War Memorials Trust (WMT) is the national charity that works for the protection and conservation of war memorials in the UK. It provides advisory and advocacy services, financial assistance for repair and conservation through grant schemes and is a key referral point for all issues regarding war memorials.
WMT also aims to educate young people, the next generation of war memorial custodians, about the history and significance of war memorials through its Learning Programme which provides teaching materials for schools, project ideas for youth groups and clubs and offers visits to schools and youth groups to allow young people to participate in talks and lessons about key war memorial related issues. WMT supports the Peace Fields Project’s efforts to engage young people with remembrance, commemoration and the values to teamwork and comradeship. WMT will work collaboratively with the project to promote this.

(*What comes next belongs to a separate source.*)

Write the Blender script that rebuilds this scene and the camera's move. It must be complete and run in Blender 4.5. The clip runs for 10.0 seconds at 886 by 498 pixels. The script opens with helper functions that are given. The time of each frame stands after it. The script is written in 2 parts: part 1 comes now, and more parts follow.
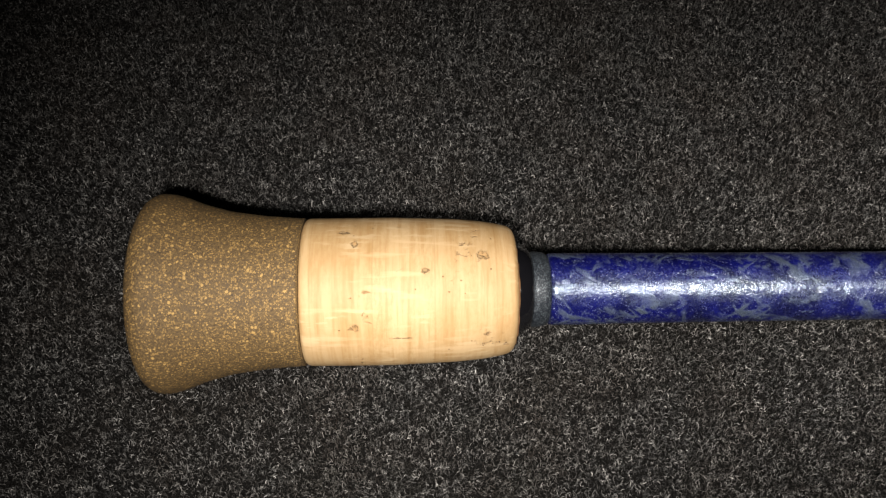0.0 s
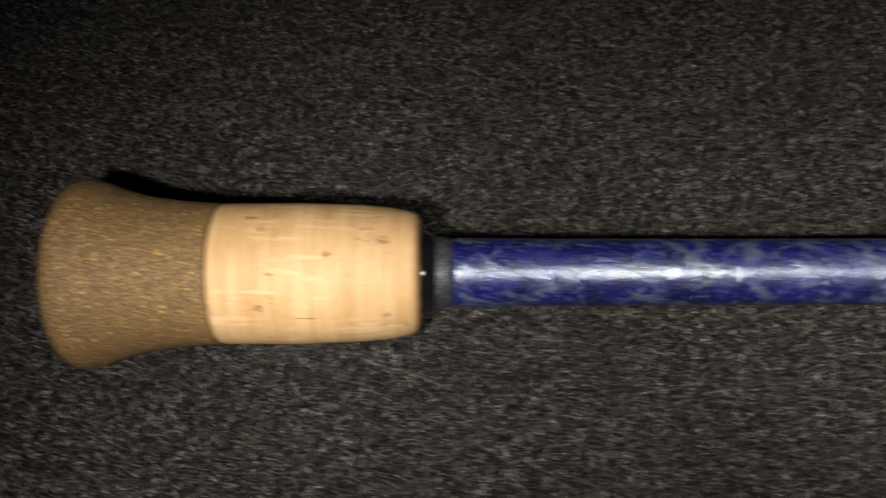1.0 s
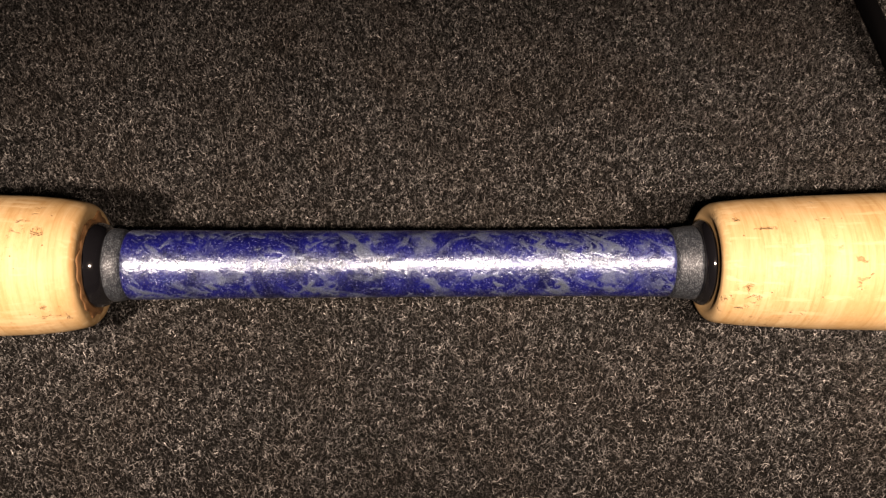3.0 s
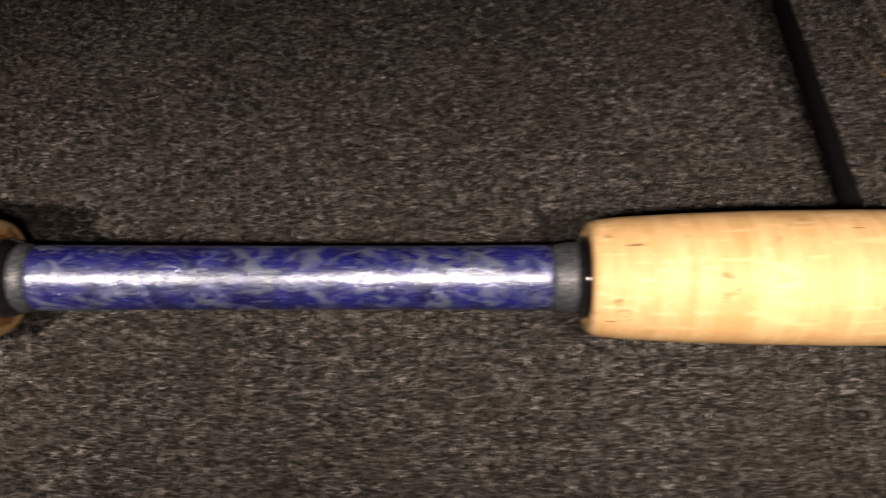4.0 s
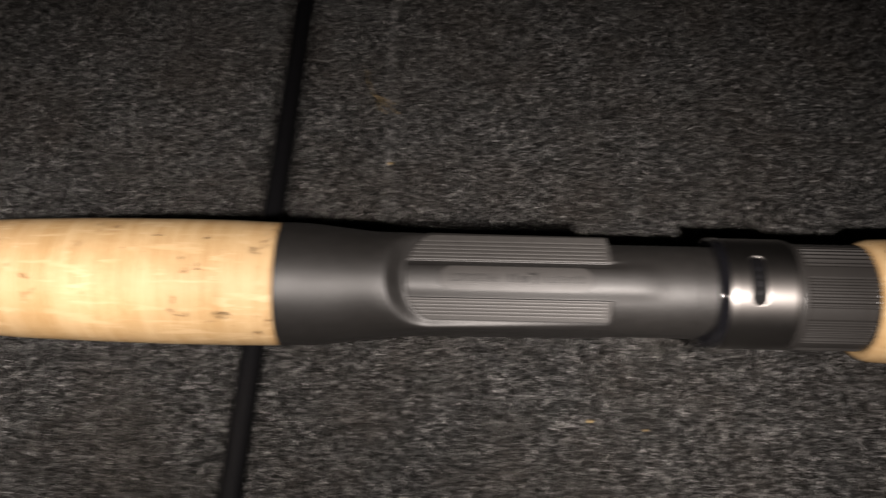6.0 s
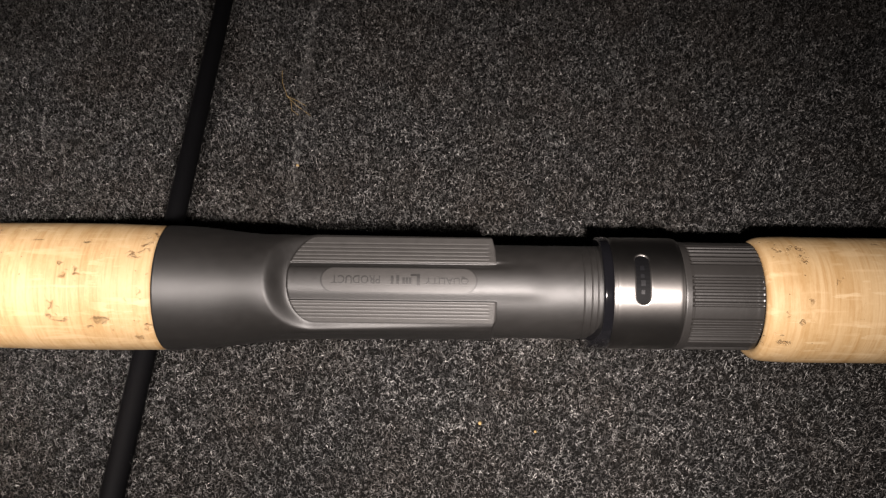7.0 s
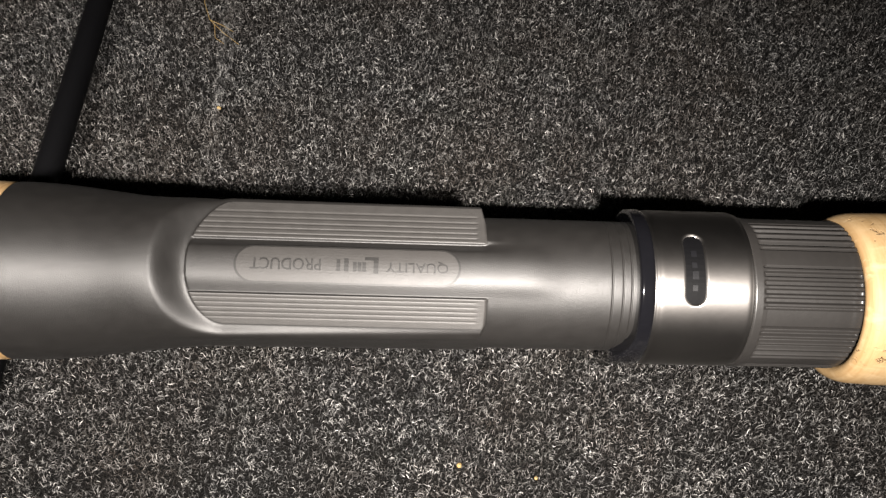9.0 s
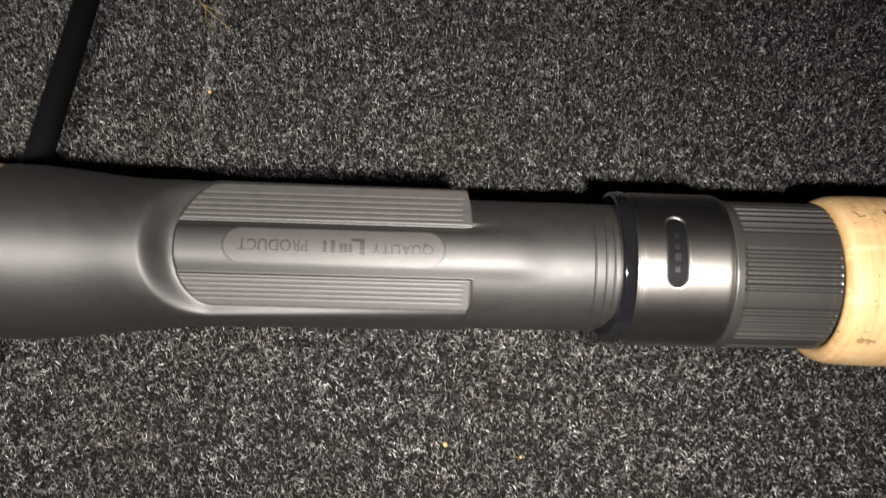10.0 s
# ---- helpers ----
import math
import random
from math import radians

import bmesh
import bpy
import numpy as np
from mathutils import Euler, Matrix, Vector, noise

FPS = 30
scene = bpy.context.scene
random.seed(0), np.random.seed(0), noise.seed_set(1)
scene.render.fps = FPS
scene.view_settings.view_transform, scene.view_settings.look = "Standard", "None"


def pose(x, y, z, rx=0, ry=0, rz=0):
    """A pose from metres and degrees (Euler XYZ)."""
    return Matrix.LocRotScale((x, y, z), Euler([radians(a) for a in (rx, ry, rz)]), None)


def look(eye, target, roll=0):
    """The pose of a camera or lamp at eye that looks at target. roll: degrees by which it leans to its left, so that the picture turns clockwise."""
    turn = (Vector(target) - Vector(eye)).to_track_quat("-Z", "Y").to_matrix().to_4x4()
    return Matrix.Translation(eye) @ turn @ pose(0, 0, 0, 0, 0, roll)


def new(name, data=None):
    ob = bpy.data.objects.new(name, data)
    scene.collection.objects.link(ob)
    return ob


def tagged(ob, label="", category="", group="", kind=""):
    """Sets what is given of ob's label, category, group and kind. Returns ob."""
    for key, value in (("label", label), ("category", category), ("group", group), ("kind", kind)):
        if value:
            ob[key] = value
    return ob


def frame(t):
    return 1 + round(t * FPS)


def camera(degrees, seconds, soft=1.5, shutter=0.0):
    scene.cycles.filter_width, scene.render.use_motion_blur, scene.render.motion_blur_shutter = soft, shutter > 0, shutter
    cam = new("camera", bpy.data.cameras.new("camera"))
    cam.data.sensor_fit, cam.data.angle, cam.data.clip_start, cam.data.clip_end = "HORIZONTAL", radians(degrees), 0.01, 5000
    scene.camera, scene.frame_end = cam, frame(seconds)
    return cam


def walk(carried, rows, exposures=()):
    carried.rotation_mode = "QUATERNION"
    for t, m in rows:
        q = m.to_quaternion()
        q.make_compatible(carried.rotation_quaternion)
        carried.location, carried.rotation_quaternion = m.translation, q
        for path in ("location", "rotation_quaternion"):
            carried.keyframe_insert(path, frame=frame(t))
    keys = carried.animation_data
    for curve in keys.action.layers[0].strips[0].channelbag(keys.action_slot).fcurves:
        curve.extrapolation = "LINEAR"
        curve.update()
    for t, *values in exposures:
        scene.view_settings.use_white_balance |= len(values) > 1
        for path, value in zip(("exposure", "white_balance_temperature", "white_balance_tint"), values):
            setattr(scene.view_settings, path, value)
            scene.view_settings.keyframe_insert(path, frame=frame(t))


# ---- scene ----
CM = 0.01
AXIS, SLOPE = 2.3, 0.008
# x, y, height (cm), watts and spread of the light
HAND_LIGHT = [(5.2, -12.2, 17.9, 0.14, 64), (17.2, -12.2, 18.5, 0.12, 66), (26.8, -12.3, 18.5, 0.125, 62), (40.3, -12.7, 17.4, 0.27, 75)]
PILE = 920000
SOFT, SHUTTER = 1.28, 0.65
EXPOSURES = [(0.0, 0.05, 6600, 10.5), (0.6, 0.0, 6600, 11.0), (1.0, -0.25, 6900, 13.0), (1.4, -0.05, 8000, 20.0), (2.0, 0.35, 8700, 27.0), (3.5, 0.4, 8500, 26.0), (3.8, 0.35, 8300, 25.0), (4.5, 0.0, 7600, 17.5), (5.0, -0.15, 7200, 12.0), (5.5, -0.22, 7000, 13.0), (6.2, 0.0, 6700, 17.0), (7.5, 0.36, 6700, 17.5), (8.0, 0.58, 6600, 17.0), (8.5, 0.84, 6600, 13.0), (10.0, 0.76, 6600, 12.0)]
cam = camera(55.1, 10.0, SOFT, SHUTTER)
# eye, target (cm) and roll
PATH = [
    (0, (6.09, -10.723, 17.803), (6.147, -9.51, 16.214), 1.3),
    (0.5, (6.529, -10.649, 17.971), (6.564, -9.447, 16.373), 0.2),
    (1, (8.738, -11.148, 18.468), (8.736, -9.971, 16.852), -0.5),
    (1.5, (13.499, -11.344, 18.73), (13.515, -10.174, 17.108), 1.0),
    (2, (15.791, -11.465, 18.676), (15.828, -10.315, 17.04), 1.4),
    (3.3, (15.74, -11.119, 18.319), (15.775, -9.953, 16.694), 0.9),
    (3.5, (16.102, -11.244, 18.524), (16.131, -10.08, 16.898), 0.7),
    (4, (19.098, -11.596, 19.069), (19.065, -10.41, 17.458), -1.6),
    (4.5, (23.361, -11.679, 19.665), (23.324, -10.499, 18.051), -1.5),
    (5, (27.825, -11.748, 19.854), (27.766, -10.561, 18.246), -2.1),
    (5.5, (31.613, -12.232, 20.213), (31.569, -11.036, 18.611), -0.9),
    (6, (35.514, -12.556, 20.297), (35.493, -11.351, 18.701), 0.2),
    (6.2, (36.993, -12.655, 20.217), (36.974, -11.44, 18.628), 0.1),
    (7.3, (38.457, -12.337, 20.159), (38.433, -11.132, 18.563), -0.5),
    (7.5, (38.397, -12.303, 20.106), (38.379, -11.095, 18.512), -0.1),
    (8, (38.465, -11.257, 18.868), (38.453, -10.012, 17.304), -0.1),
    (8.5, (38.349, -9.129, 15.776), (38.38, -7.978, 14.141), 2.0),
    (9, (38.236, -8.617, 15.156), (38.304, -7.46, 13.527), 4.1),
    (9.5, (38.273, -8.617, 15.202), (38.338, -7.45, 13.578), 3.9),
    (10, (38.476, -8.793, 15.245), (38.546, -7.66, 13.598), 4.3),
]
walk(cam, [(t, look(Vector(eye) * CM, Vector(target) * CM, roll)) for t, eye, target, roll in PATH], EXPOSURES)

# ---- world and light ----
world = bpy.data.worlds.new("dim_room")
scene.world = world
world.use_nodes = True
world.node_tree.nodes["Background"].inputs[0].default_value = (0.75, 0.82, 1.0, 1)
world.node_tree.nodes["Background"].inputs[1].default_value = 0.005

# the small white light held beside the camera, at four places along its way
for x, y, z, watts, spread in HAND_LIGHT:
    lamp_data = bpy.data.lights.new("hand_light", "AREA")
    lamp_data.shape, lamp_data.size, lamp_data.spread = "DISK", 0.009, radians(spread)
    lamp_data.energy, lamp_data.color = watts, (1.0, 0.95, 0.88)
    lamp = new("hand_light", lamp_data)
    lamp.matrix_world = look((x * CM, y * CM, z * CM), (x * CM, -0.003, 0.01))


# ---- materials ----
def material(name):
    m = bpy.data.materials.new(name)
    m.use_nodes = True
    t = m.node_tree
    return m, t, t.nodes["Principled BSDF"]


def node(t, kind, inputs=None, **props):
    n = t.nodes.new(kind)
    for key, value in props.items():
        setattr(n, key, value)
    for key, value in (inputs or {}).items():
        if isinstance(value, bpy.types.NodeSocket):
            t.links.new(value, n.inputs[key])
        else:
            n.inputs[key].default_value = value
    return n


def coords(t, scale=(1, 1, 1), offset=(0, 0, 0)):
    c = node(t, "ShaderNodeTexCoord")
    return node(t, "ShaderNodeMapping", {"Vector": c.outputs["Object"], "Scale": scale, "Location": offset}).outputs[0]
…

Why you feel the PFP is important to young people and WMT?
As the First World War moves beyond living memory education, commemorative events and projects like the Peace Fields Project are vital in ensuring the events of the war continue to be learned about and remembered and, in turn, that our war heritage is protected.
In particular WMT recognises that it is crucial that young people, tomorrow’s war memorial custodians, understand the importance of our war memorial heritage and develop a wider knowledge of the reasons for remembrance. The Peace Fields Project is a wonderful opportunity to deepen understanding of the events around the 1914 Christmas Truces and in doing contribute to a legacy of remembrance. By using sport as a starting point for learning the Peace Fields Project has potential to engage many young people in particular and create a genuine, lasting interest among the next generation. The encouragement of regular sporting events will provide an enjoyable and accessible way for young children to begin to understand the First World War and particularly the events of the 1914 Christmas Truce. WMT hopes that this will become part of a wider interest and participation in commemoration and war memorial protection and is keen to work with the project to ensure this.